Tolling and the funding of large-scale crossings naturally generate controversy, and the debates around MTA Bridges and Tunnels reflect a spectrum of views on policy, finance, and urban mobility.

  • Tolls and affordability: Critics argue that tolls place a disproportionate burden on daily commuters and small businesses, making cross-harbor travel more expensive for households with limited income. Proponents contend that tolls are necessary to fund maintenance, debt service, and capital upgrades without raising general taxes, arguing that the costs should be borne by road users who directly benefit from the crossings. Some discussions have favored targeted relief or means-tested programs rather than broad subsidies.

  • Congestion pricing and pricing reform: Proposals to harmonize tolling with broader congestion-management policies have produced intense debate. Supporters say market-based pricing can reduce congestion, improve reliability, and generate revenue for critical infrastructure. Critics worry about the economic impact on lower-income travelers and small businesses, as well as potential regional disparities. The right approach, many argue, should balance efficiency with affordability, ensuring that pricing mechanisms reflect actual road usage without imposing excessive costs on essential travel.

  • Public accountability and governance: As a public authority operating on user fees, the agency faces scrutiny over administrative efficiency, procurement practices, debt levels, and project delivery timelines. Advocates for reform push for tighter performance metrics, clearer budgeting, and stronger oversight to ensure funds are directed toward the most critical improvements and that projects do not become entangled in political process delays.

  • Capital risks and debt: Financing large-scale infrastructure through bond issuances carries long-term obligations. Critics emphasize the importance of prudent leverage and clear repayment plans, while supporters argue that debt is a necessary tool to modernize aging infrastructure and prevent larger, more costly failures later on.
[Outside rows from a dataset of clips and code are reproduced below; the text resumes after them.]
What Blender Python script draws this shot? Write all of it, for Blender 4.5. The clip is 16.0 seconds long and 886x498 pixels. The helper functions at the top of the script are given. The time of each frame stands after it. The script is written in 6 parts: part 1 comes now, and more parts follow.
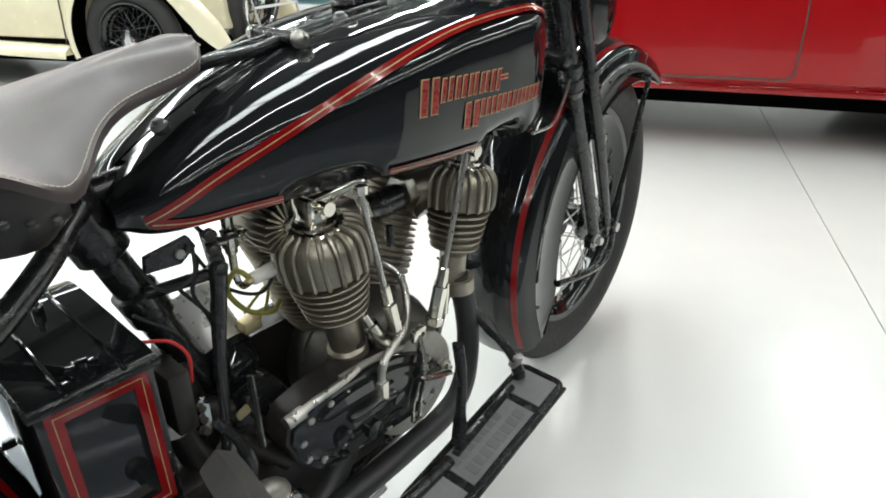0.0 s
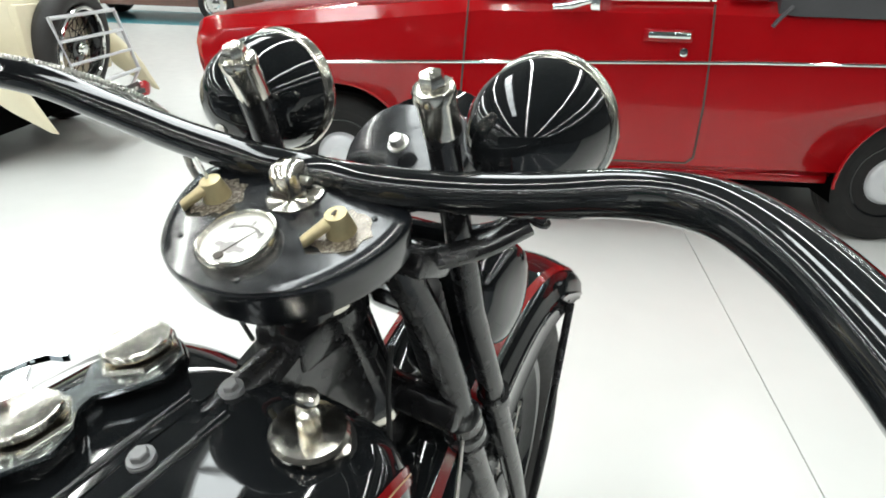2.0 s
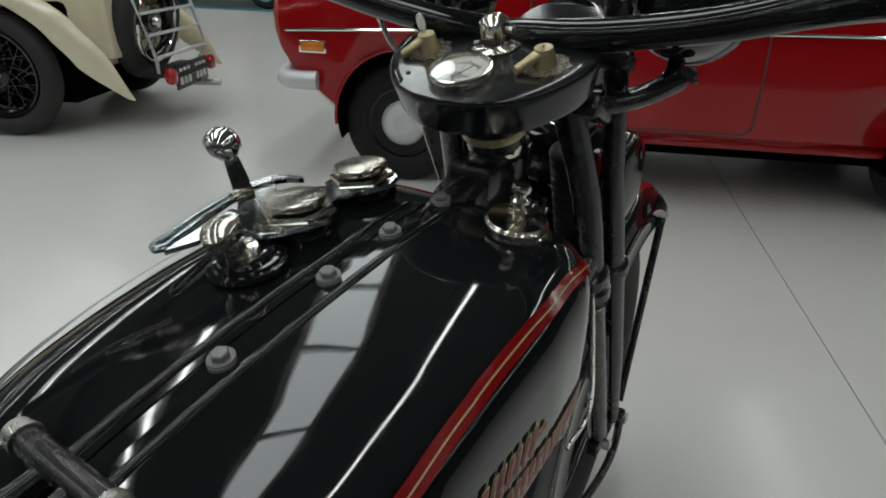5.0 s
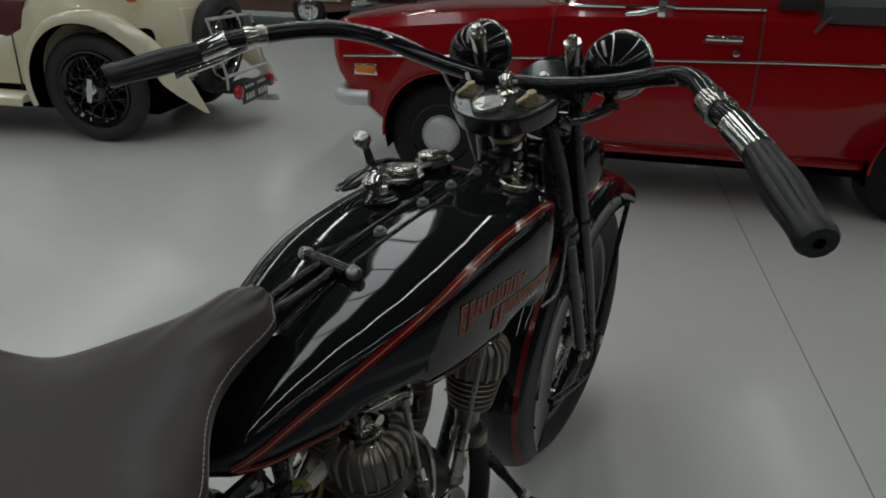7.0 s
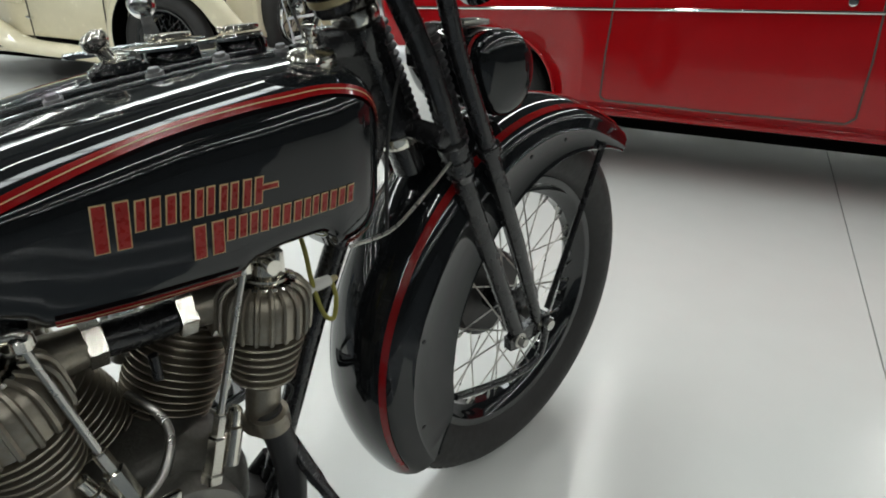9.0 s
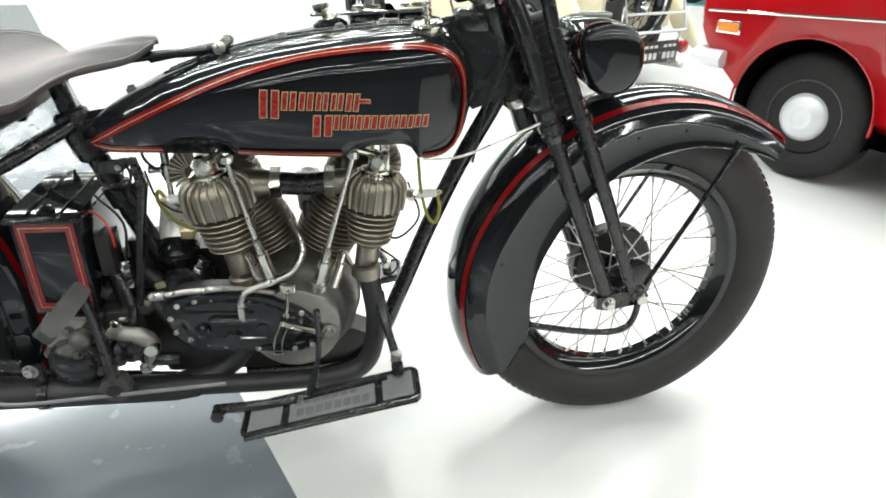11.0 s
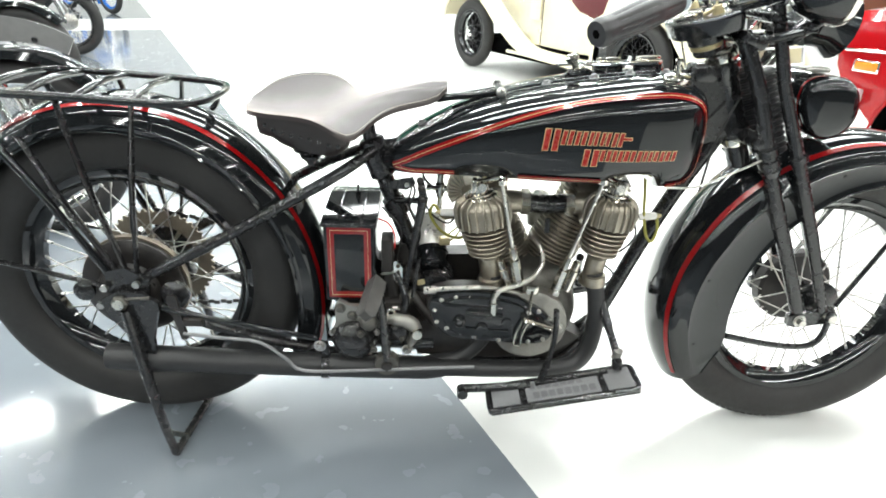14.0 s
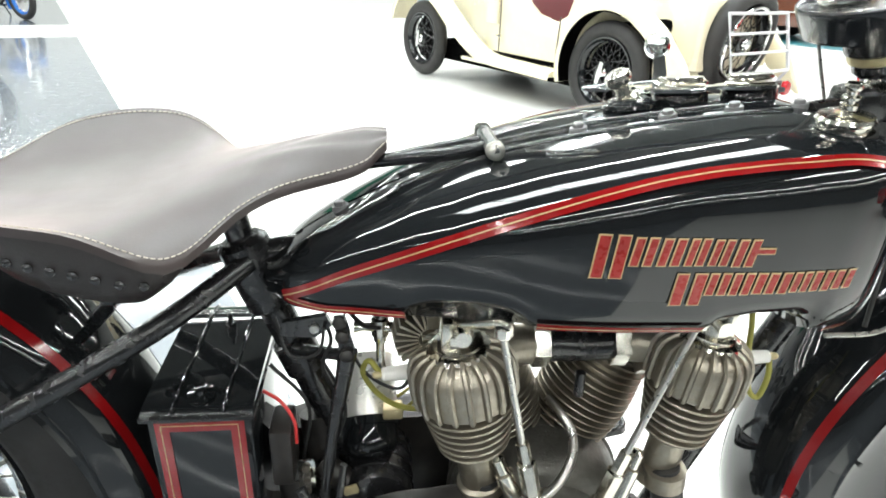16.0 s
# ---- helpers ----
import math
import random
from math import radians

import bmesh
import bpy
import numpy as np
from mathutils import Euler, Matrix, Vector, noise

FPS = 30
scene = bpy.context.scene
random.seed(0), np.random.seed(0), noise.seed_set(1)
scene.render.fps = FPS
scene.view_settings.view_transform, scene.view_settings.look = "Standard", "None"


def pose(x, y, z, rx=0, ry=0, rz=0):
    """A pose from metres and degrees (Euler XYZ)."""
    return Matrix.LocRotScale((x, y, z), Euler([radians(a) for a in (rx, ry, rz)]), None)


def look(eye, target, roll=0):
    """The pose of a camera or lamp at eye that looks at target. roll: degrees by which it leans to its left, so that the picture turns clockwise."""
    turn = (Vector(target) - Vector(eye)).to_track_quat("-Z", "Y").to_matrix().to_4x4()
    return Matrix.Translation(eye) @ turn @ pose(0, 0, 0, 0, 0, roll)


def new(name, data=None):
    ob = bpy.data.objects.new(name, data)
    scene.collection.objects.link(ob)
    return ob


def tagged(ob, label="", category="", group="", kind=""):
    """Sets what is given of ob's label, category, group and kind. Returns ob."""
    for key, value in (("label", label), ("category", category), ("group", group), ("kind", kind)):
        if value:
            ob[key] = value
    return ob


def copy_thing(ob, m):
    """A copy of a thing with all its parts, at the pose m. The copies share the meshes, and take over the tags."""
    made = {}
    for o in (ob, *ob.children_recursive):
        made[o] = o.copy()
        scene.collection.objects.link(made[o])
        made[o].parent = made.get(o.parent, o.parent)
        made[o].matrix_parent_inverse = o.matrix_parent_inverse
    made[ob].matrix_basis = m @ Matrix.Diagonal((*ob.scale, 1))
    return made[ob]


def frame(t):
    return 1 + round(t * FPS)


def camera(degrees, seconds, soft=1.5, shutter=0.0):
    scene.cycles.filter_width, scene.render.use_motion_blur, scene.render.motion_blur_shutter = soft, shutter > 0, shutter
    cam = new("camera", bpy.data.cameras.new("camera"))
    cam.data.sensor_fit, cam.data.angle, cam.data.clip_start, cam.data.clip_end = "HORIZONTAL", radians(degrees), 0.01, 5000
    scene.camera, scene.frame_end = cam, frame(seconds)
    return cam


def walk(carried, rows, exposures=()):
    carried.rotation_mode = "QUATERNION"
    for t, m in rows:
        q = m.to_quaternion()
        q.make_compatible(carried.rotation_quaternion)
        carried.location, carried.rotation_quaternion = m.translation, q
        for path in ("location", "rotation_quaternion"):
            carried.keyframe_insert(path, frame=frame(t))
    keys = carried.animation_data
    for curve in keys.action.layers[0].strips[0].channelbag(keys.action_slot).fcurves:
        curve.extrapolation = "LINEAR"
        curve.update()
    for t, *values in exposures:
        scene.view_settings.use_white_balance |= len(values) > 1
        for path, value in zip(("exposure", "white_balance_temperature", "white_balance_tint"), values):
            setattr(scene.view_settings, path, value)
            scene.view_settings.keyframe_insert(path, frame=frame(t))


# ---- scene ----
cam = camera(72.2, 16.0, soft=1.8, shutter=0.0)
PATH = [
    (0, (0.326, -0.604, 0.876), (1.702, 0.553, -0.001), 0.5),
    (0.5, (0.506, -0.57, 0.969), (1.86, 0.601, 0.077), 0.9),
    (1, (0.639, -0.497, 1.055), (2.009, 0.666, 0.178), 1.5),
    (1.5, (0.763, -0.369, 1.098), (2.236, 0.671, 0.234), 1.8),
    (2, (0.853, -0.292, 1.105), (2.433, 0.585, 0.248), 1.9),
    (2.5, (0.879, -0.241, 1.101), (2.479, 0.603, 0.248), 2.0),
    (3, (0.844, -0.215, 1.076), (2.431, 0.647, 0.217), 2.0),
    (3.5, (0.813, -0.211, 1.065), (2.387, 0.675, 0.207), 2.0),
    (4, (0.765, -0.208, 1.054), (2.326, 0.704, 0.199), 2.1),
    (4.5, (0.715, -0.224, 1.023), (2.254, 0.715, 0.158), 2.3),
    (4.7, (0.694, -0.238, 1.018), (2.225, 0.706, 0.143), 2.3),
    (6.8, (0.349, -0.492, 1.152), (1.834, 0.556, 0.316), 2.3),
    (7, (0.28, -0.504, 1.13), (1.764, 0.54, 0.287), 2.1),
    (7.5, (0.206, -0.515, 1.052), (1.697, 0.52, 0.211), 1.9),
    (8, (0.293, -0.559, 0.997), (1.783, 0.478, 0.157), 2.1),
    (8.2, (0.379, -0.585, 0.968), (1.86, 0.459, 0.123), 1.9),
    (10.3, (1.029, -0.837, 0.923), (1.436, 0.898, 0.017), 2.1),
    (10.5, (1.009, -0.893, 0.933), (1.351, 0.854, 0.023), 2.1),
    (11, (0.959, -1.057, 0.953), (1.229, 0.704, 0.044), 2.2),
    (11.5, (0.913, -1.172, 0.972), (1.106, 0.601, 0.067), 2.0),
    (12, (0.858, -1.307, 0.979), (0.922, 0.476, 0.076), 1.8),
    (12.5, (0.762, -1.342, 0.993), (0.756, 0.446, 0.098), 1.8),
    (13, (0.632, -1.319, 1.012), (0.625, 0.475, 0.128), 1.8),
    (13.5, (0.572, -1.287, 1.02), (0.606, 0.518, 0.158), 2.1),
    (14, (0.611, -1.225, 1.014), (0.671, 0.582, 0.161), 2.1),
    (14.5, (0.692, -1.091, 1.008), (0.753, 0.719, 0.158), 2.1),
    (15, (0.69, -0.921, 1.01), (0.759, 0.889, 0.161), 2.2),
    (15.5, (0.67, -0.743, 1.009), (0.837, 1.063, 0.167), 2.0),
    (16, (0.642, -0.604, 0.947), (0.844, 1.203, 0.114), 2.2),
]
EXPOSURES = [(0.0, 0.45), (0.5, 0.72), (1.0, 0.85), (2.0, 0.38), (2.5, 0.12), (3.0, -0.02), (3.5, -0.36), (4.0, -0.6), (4.5, -0.88), (7.0, -1.8), (7.5, -1.7), (8.2, -1.12), (10.5, 0.65), (12.0, 1.02), (12.6, 0.98), (13.2, 1.12), (14.0, 1.32), (14.5, 1.48), (15.0, 1.66), (15.5, 1.68), (16.0, 1.3)]
walk(cam, [(t, look(eye, target, roll)) for t, eye, target, roll in PATH], EXPOSURES)

# ---- world and lights ----
world = bpy.data.worlds.new("hall_air")
scene.world = world
world.use_nodes = True
world.node_tree.nodes["Background"].inputs[0].default_value = (0.8, 0.9, 1.0, 1)
world.node_tree.nodes["Background"].inputs[1].default_value = 0.02

# The hall, the cars and the floor paint all run along ALONG; ACROSS lies square to it.
ALONG = Vector((-0.44, 0.898, 0)).normalized()
ACROSS = Vector((0.898, 0.44, 0)).normalized()
HALL_TURN = math.atan2(ALONG.y, ALONG.x)
CEILING = 4.7


def hall(a, c, z=0.0):
    """A place from metres along and across the hall."""
    return ALONG * a + ACROSS * c + Vector((0, 0, z))


def strip_lamp(name, place, length, width, watts, colour, turn):
    lamp = bpy.data.lights.new(name, "AREA")
    lamp.shape, lamp.size, lamp.size_y, lamp.energy, lamp.color = "RECTANGLE", length, width, watts, colour
    ob = new(name, lamp)
    ob.matrix_world = Matrix.Translation(place) @ Matrix.Rotation(turn, 4, "Z")
    return ob


LAMP_ROWS = [-11.1, -7.6, -4.1, -0.6, 2.9, 6.4, 9.9, 13.4, 16.9, 20.4]
for row in LAMP_ROWS:
    strip_lamp("tube_light", hall(row, 1.0, CEILING - 0.16), 30.0, 0.07, 315, (0.97, 1.0, 0.96), HALL_TURN - math.pi / 2)

SKYLIGHTS = ((1.15, 2.3, 7.6, 0.62, 140), (6.8, 4.5, 16.0, 0.7, 300))
for row, mid, length, broad, watts in SKYLIGHTS:
    strip_lamp("roof_light", hall(row, mid, CEILING - 0.02), length, broad, watts, (0.93, 1.0, 1.0), HALL_TURN - math.pi / 2)

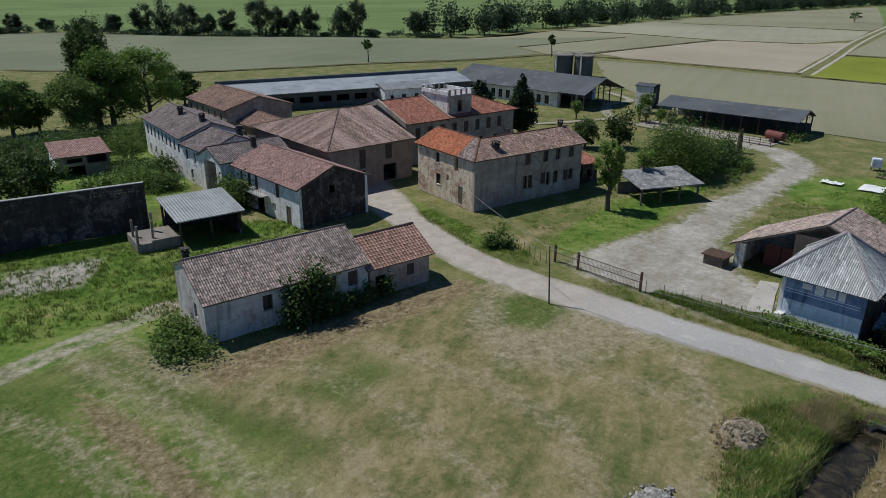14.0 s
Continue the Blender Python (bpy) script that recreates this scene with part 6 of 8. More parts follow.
def bush(name, label, at, h, rx, ry, leaf, size, n, seed, rz=0.0, category="bush"):
    rg = np.random.default_rng(seed)
    b = thing(name, label, category, (at[0], at[1], 0), rz)
    k = max(6, int(rx * ry * 2.2))
    c = np.column_stack([rg.uniform(-1, 1, k) * rx * 0.8, rg.uniform(-1, 1, k) * ry * 0.8, rg.uniform(0.2, 0.75, k) * h])
    e = np.clip(1 - (c[:, 0] / rx) ** 2 - (c[:, 1] / ry) ** 2, 0.15, 1) ** 0.5
    c[:, 2] *= e
    w = rg.integers(0, k, n)
    q = c[w] + rg.normal(size=(n, 3)) * np.array([rx * 0.18 + 0.25, ry * 0.18 + 0.25, h * 0.17])
    q[:, 2] = np.abs(q[:, 2])
    quads_mesh("foliage", leaf_quads(rg, q, size), leaf, b)
    bm = bmesh.new()
    for i in range(5):
        a = 2 * math.pi * i / 5
        bar(bm, (0.15 * math.cos(a), 0.15 * math.sin(a), -0.1), (rx * 0.45 * math.cos(a), ry * 0.45 * math.sin(a), h * 0.6), 0.05, 0.02, 5)
    part("stems", bm, "bark", b)
    return b


# plane trees behind the panel wall
for i, (x, y, h, r, n, lf) in enumerate(((-51.4, 74.6, 8.2, 3.3, 9000, "leaf_mid"), (-46.2, 75.0, 7.9, 3.2, 6500, "leaf_plane"), (-40.8, 75.2, 7.7, 2.6, 5000, "leaf_plane"), (-35.6, 75.0, 7.0, 2.7, 5000, "leaf_plane"), (-29.9, 74.6, 8.7, 3.8, 9500, "leaf_plane"))):
    tree("plane_tree", ("dense dark green tree beside the gate" if i == 0 else "young plane tree with mottled yellow-green leaves behind the wall"), (x, y - 1.3), h + 0.7, r * (1.0 if i == 0 else 1.17), 1.2, lf, 0.3, int(n * 1.7), 20 + i, clumps=(70, 64, 46, 46, 80)[i], tight=0.14, cone=(0.15, 0.45, 0.5, 0.55, 0.5)[i], group="trees along the panel wall")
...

The balance between debt, toll revenue, and state support remains a central theme in discussions about the agency’s financial strategy.

  • Labor and operations: As with many public authorities, workforce considerations—salaries, pensions, work rules, and workforce stability—enter debates about efficiency and cost containment. Advocates for modern management argue for performance-based reforms and streamlined processes, while labor groups emphasize established protections and fair treatment for workers who maintain critical infrastructure.